(DATA EXCERPT)
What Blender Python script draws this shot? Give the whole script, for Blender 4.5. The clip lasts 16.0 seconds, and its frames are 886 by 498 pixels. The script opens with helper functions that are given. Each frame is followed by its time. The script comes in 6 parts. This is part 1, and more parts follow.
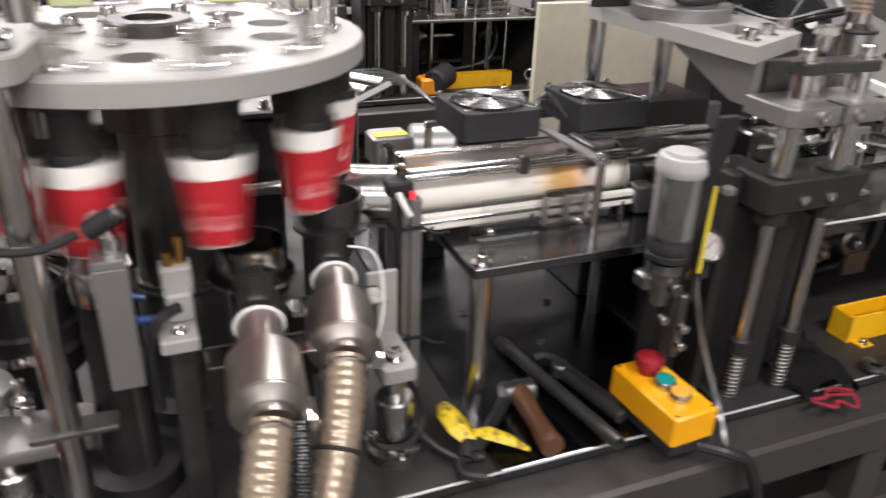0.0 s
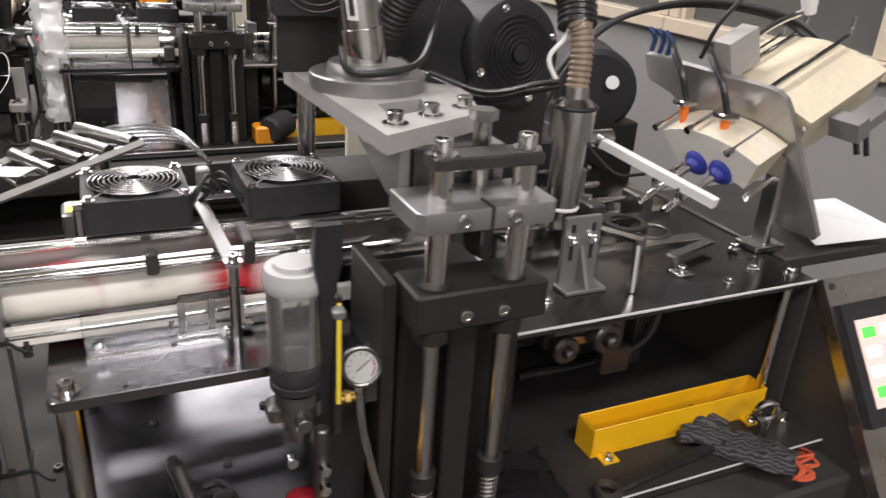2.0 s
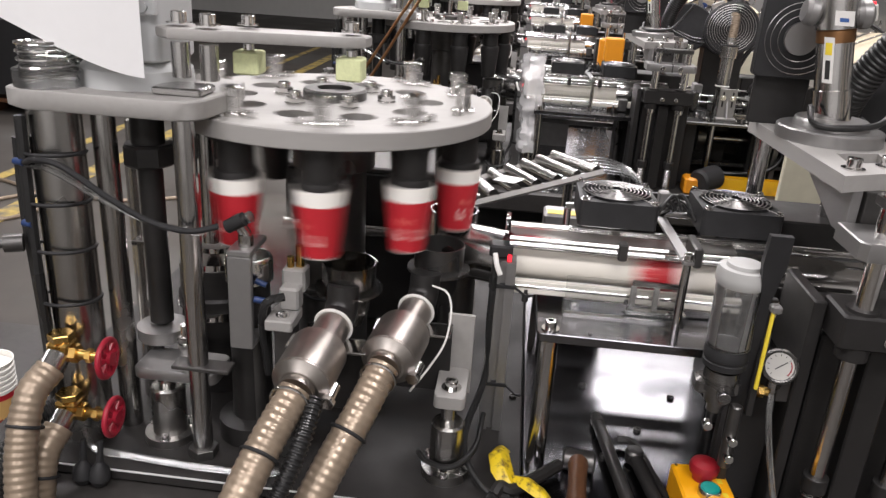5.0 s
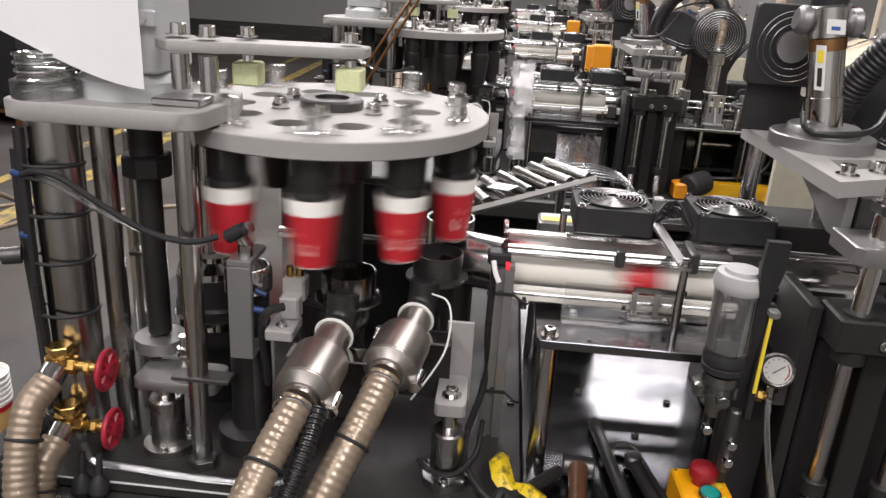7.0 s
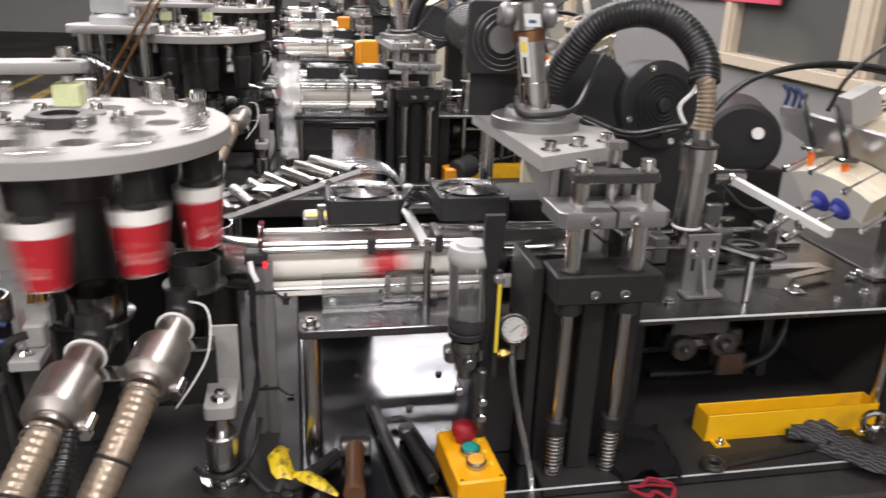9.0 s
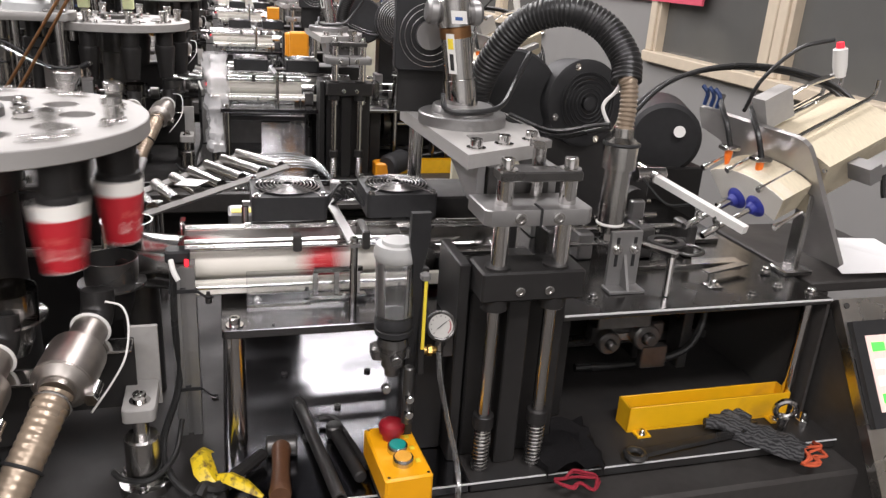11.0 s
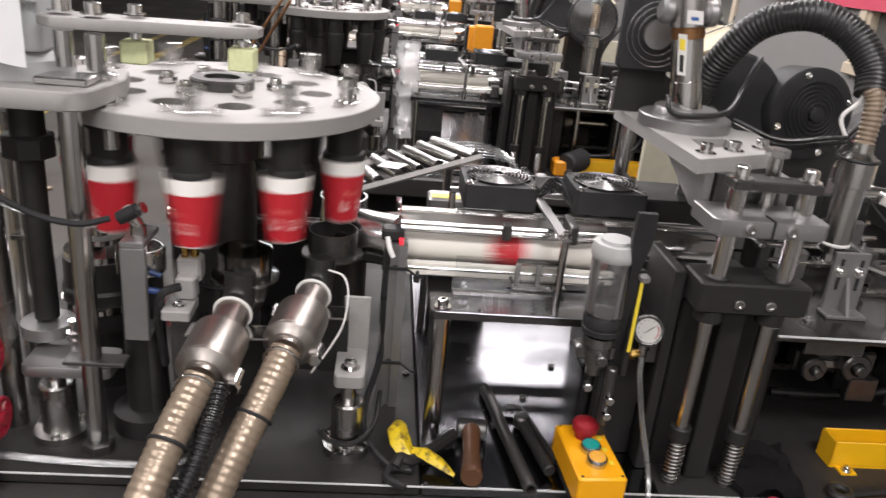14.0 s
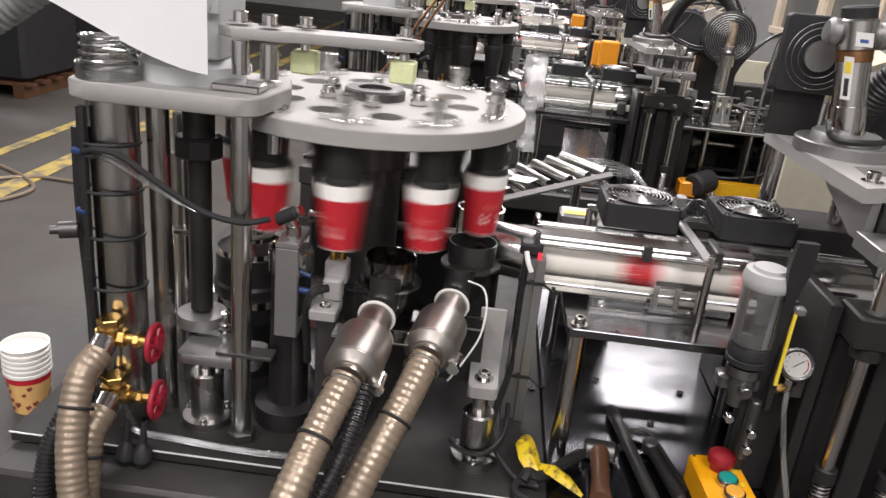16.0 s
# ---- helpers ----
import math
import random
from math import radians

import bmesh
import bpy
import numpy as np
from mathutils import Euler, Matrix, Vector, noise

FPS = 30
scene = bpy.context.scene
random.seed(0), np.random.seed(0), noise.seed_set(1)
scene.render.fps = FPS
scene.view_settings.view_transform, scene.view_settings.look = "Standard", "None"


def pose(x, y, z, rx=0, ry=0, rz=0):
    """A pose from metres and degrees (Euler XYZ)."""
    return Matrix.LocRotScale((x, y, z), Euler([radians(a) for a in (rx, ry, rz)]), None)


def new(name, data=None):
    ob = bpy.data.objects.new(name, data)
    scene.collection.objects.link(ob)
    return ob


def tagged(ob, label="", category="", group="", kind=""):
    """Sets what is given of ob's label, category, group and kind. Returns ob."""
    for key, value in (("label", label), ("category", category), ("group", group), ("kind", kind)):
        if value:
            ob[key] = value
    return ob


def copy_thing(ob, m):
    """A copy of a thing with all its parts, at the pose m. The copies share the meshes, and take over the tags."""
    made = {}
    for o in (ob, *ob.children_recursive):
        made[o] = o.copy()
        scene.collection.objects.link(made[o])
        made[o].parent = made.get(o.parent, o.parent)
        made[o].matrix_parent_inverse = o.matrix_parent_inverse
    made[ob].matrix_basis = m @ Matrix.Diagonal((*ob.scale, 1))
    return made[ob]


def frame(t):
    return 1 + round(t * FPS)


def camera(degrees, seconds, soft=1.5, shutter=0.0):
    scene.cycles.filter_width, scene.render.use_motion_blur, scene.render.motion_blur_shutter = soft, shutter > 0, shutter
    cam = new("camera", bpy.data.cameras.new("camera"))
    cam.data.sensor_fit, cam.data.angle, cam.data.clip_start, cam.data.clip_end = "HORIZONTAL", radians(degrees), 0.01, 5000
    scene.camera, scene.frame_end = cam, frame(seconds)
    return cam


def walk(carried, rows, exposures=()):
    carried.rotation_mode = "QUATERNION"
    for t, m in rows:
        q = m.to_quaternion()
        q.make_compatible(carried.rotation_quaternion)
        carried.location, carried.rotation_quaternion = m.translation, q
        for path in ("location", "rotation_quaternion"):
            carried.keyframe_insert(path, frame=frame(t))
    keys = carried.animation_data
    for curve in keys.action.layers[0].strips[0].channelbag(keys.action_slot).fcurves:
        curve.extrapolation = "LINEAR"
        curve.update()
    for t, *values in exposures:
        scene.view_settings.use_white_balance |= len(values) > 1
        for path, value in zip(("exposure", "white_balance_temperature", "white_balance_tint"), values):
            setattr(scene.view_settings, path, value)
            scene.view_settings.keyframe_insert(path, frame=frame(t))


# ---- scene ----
cam = camera(60.1, 16.0, 1.35, 0.6)
METRES, EYE, TILT, LEAN, TURN = 1.15, 1.5, 0.0, 0.0, -22.5
ROWS = [
    (0.0, 0.0, 0.0, 0.0, 0.9, -25.93, -1.85),
    (0.5, 0.1319, -0.016, 0.0066, 1.99, -25.69, -2.09),
    (1.0, 0.2097, 0.0341, 0.0009, 1.2, -25.42, -2.2),
    (1.5, 0.2628, 0.1571, 0.0152, -1.13, -24.61, -2.89),
    (2.0, 0.3272, 0.1673, 0.0264, -1.6, -23.64, -3.46),
    (2.5, 0.3877, 0.12, 0.031, 1.83, -22.65, -3.72),
    (3.0, 0.4049, 0.0869, 0.0286, 7.67, -21.98, -3.68),
    (3.5, 0.3814, 0.0491, 0.0313, 15.41, -21.37, -3.4),
    (4.0, 0.33, 0.0027, 0.0387, 22.13, -20.99, -3.27),
    (4.5, 0.3061, -0.0411, 0.0384, 26.48, -20.94, -3.18),
    (5.0, 0.3013, -0.0604, 0.0377, 28.7, -21.0, -3.37),
    (7.5, 0.2894, -0.0709, 0.0431, 26.57, -20.39, -3.11),
    (8.0, 0.311, -0.0681, 0.0478, 22.08, -20.35, -2.83),
    (8.5, 0.3473, -0.0759, 0.052, 16.59, -20.27, -2.33),
    (9.0, 0.3682, -0.0866, 0.0557, 11.94, -20.08, -2.02),
    (9.5, 0.3804, -0.0866, 0.0611, 8.4, -19.9, -2.02),
    (12.0, 0.3717, -0.0784, 0.0543, 7.23, -20.81, -3.74),
    (12.5, 0.3638, -0.0801, 0.0511, 9.26, -21.03, -4.17),
    (13.0, 0.3355, -0.0915, 0.0517, 12.83, -21.19, -4.39),
    (13.5, 0.3064, -0.1031, 0.0511, 16.11, -21.33, -4.82),
    (14.0, 0.2943, -0.1062, 0.0493, 19.21, -21.44, -5.1),
    (14.5, 0.2819, -0.1117, 0.0481, 22.06, -21.48, -5.3),
    (15.0, 0.2688, -0.1205, 0.0474, 24.28, -21.45, -5.54),
    (15.5, 0.2561, -0.127, 0.0488, 26.17, -21.35, -5.67),
    (16.0, 0.2495, -0.1307, 0.0497, 27.41, -21.36, -5.5),
]
walk(cam, [(t, pose(0, 0, EYE, TILT, LEAN, TURN) @ pose(METRES * x, METRES * y, METRES * z, 90 + pitch, roll, yaw)) for t, x, y, z, yaw, pitch, roll in ROWS],
     [(0.0, 0.68), (1.0, 0.66), (2.0, 0.44), (5.0, 0.40), (7.5, 0.38), (8.5, 0.55), (9.5, 0.52), (12.0, 0.50), (16.0, 0.46)])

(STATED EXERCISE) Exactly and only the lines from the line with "made[o].matrix_parent_inverse = o.matrix_parent_inverse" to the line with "shutter > 0, shutter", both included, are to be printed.

(RESULT FOR THIS TASK)
        made[o].matrix_parent_inverse = o.matrix_parent_inverse
    made[ob].matrix_basis = m @ Matrix.Diagonal((*ob.scale, 1))
    return made[ob]


def frame(t):
    return 1 + round(t * FPS)


def camera(degrees, seconds, soft=1.5, shutter=0.0):
    scene.cycles.filter_width, scene.render.use_motion_blur, scene.render.motion_blur_shutter = soft, shutter > 0, shutter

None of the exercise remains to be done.